SHORT PROBLEM: In the entries below, count every line with the word "that". Return only the count.

#### GIVEN INFORMATION

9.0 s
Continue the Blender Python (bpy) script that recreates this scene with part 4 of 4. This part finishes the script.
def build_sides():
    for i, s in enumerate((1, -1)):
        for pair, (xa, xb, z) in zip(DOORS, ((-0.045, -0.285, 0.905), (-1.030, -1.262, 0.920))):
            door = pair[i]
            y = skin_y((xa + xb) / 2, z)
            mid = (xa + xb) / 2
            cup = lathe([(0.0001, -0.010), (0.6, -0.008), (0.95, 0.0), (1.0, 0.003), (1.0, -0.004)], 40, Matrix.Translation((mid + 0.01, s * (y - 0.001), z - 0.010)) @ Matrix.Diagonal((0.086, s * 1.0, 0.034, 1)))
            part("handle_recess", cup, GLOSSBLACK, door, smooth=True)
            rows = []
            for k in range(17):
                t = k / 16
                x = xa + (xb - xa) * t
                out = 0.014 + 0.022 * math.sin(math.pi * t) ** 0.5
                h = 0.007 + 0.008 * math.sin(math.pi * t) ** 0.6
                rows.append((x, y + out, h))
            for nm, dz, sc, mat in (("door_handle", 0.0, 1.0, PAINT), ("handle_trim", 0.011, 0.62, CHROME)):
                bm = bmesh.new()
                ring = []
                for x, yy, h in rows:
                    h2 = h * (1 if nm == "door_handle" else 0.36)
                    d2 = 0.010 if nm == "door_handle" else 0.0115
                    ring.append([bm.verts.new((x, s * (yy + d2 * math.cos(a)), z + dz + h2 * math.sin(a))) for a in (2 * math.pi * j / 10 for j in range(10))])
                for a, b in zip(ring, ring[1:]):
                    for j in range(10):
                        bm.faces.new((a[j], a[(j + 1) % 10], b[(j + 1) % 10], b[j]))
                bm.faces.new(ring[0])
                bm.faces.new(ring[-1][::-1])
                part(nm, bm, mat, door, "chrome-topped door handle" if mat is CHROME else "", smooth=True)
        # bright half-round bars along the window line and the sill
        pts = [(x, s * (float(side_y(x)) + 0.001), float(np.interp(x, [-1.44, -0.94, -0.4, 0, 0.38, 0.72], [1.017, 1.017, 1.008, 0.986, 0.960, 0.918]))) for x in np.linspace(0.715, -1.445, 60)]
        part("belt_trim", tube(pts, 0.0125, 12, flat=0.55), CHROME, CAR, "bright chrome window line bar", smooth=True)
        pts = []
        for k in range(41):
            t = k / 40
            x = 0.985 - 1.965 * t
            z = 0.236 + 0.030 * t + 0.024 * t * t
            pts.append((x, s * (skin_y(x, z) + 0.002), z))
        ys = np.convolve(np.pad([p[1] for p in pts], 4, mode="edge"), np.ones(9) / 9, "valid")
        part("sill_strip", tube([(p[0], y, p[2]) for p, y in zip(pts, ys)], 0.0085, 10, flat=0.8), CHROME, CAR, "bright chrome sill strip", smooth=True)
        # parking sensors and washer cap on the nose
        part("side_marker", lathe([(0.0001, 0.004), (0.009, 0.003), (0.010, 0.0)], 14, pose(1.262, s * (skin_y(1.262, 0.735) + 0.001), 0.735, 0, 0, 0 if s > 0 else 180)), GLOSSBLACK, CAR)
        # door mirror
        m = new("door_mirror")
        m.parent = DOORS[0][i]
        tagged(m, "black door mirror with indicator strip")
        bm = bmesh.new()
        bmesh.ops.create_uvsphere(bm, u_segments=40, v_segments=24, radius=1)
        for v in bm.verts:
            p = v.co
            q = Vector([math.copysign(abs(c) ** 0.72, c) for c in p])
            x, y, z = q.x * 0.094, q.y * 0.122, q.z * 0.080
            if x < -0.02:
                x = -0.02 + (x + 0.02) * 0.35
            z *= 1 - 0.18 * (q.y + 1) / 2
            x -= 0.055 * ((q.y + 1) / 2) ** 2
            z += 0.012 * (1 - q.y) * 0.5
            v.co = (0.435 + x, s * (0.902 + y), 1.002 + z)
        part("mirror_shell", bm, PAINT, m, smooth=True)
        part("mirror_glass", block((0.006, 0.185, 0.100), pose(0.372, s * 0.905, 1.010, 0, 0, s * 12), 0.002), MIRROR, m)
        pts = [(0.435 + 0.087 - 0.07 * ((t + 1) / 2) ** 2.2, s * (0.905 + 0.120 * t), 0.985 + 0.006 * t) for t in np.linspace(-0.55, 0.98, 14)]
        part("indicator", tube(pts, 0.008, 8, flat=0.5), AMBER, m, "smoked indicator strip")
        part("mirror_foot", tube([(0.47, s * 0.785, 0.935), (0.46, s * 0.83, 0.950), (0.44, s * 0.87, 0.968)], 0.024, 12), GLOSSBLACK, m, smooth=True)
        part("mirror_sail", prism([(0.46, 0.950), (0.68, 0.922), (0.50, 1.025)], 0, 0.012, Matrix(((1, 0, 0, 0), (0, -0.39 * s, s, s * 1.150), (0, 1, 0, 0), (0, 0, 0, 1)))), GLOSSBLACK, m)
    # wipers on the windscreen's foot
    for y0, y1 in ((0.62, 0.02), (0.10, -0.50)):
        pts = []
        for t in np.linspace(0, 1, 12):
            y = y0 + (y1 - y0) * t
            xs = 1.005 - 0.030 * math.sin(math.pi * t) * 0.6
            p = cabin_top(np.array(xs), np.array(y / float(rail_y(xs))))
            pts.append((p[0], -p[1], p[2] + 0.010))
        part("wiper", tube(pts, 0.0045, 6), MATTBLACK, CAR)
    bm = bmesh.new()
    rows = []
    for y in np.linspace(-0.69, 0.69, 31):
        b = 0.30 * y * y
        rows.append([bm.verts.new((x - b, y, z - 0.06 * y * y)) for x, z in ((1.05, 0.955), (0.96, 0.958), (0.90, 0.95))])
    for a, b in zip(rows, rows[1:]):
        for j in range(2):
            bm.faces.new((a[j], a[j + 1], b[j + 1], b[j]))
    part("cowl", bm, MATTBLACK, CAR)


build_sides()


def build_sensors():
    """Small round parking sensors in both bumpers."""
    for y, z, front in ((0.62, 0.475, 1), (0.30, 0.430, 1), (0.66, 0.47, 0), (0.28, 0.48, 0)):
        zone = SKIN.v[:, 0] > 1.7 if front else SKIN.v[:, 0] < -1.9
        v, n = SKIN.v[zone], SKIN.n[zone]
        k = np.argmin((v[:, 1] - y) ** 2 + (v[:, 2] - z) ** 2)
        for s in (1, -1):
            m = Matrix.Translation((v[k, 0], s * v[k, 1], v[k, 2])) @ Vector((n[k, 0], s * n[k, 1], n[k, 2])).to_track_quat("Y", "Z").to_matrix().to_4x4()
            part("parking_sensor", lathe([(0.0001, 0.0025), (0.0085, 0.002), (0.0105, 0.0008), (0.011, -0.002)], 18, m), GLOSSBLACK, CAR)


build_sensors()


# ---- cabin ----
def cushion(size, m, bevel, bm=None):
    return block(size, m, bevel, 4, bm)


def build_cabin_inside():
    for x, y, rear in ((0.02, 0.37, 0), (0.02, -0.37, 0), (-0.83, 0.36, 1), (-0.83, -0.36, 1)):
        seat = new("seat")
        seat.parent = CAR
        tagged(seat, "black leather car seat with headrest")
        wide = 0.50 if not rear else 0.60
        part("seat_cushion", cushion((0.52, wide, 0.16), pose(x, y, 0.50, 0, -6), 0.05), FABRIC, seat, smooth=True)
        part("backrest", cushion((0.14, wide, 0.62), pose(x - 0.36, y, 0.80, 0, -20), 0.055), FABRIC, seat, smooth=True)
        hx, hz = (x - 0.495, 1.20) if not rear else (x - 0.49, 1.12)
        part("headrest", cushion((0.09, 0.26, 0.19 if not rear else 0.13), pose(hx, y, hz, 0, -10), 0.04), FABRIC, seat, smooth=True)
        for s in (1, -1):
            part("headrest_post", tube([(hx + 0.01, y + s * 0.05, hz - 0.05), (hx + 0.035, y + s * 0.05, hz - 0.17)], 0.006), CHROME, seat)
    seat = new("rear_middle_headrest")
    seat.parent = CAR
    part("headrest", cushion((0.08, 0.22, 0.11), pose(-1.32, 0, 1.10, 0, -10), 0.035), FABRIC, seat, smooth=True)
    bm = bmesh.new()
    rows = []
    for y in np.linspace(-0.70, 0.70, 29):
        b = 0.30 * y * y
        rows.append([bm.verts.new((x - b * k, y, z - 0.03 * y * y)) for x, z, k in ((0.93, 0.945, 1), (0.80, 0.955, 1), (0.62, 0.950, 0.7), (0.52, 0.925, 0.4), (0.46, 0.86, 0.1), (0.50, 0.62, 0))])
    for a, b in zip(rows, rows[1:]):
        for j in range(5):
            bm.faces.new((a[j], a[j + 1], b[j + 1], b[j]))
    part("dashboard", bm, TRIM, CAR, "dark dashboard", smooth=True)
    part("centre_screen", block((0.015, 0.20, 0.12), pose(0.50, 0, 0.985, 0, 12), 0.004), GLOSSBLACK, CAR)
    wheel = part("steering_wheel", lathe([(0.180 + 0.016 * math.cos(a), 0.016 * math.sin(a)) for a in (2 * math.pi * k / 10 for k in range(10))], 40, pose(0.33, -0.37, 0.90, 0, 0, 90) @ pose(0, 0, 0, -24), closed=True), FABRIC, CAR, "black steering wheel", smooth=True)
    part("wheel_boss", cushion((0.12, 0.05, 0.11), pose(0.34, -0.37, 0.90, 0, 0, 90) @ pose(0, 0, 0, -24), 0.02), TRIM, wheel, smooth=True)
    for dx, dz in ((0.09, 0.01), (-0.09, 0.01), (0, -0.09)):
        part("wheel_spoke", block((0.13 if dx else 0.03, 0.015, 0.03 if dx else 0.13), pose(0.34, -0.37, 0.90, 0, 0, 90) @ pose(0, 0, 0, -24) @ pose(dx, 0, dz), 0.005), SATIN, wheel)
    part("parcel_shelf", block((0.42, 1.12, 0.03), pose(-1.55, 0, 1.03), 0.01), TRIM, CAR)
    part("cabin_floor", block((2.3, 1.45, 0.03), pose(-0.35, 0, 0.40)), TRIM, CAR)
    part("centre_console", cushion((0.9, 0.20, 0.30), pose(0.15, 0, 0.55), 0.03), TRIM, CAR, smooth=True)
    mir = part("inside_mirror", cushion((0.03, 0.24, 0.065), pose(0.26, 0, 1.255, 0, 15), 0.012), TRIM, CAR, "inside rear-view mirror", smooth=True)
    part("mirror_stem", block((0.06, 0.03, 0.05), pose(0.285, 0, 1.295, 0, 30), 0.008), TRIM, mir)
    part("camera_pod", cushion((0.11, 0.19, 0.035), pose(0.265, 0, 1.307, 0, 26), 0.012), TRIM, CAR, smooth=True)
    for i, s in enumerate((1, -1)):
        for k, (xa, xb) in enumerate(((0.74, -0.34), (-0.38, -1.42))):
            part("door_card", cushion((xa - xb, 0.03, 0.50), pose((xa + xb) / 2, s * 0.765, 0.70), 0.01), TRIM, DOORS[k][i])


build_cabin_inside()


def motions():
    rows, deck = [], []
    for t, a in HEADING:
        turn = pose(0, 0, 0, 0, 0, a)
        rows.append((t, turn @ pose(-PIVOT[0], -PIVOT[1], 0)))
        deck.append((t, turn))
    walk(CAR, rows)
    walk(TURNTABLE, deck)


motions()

########
#### GIVEN INFORMATION

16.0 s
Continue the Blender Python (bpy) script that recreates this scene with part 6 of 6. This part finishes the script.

########

FULL SOLUTION: 2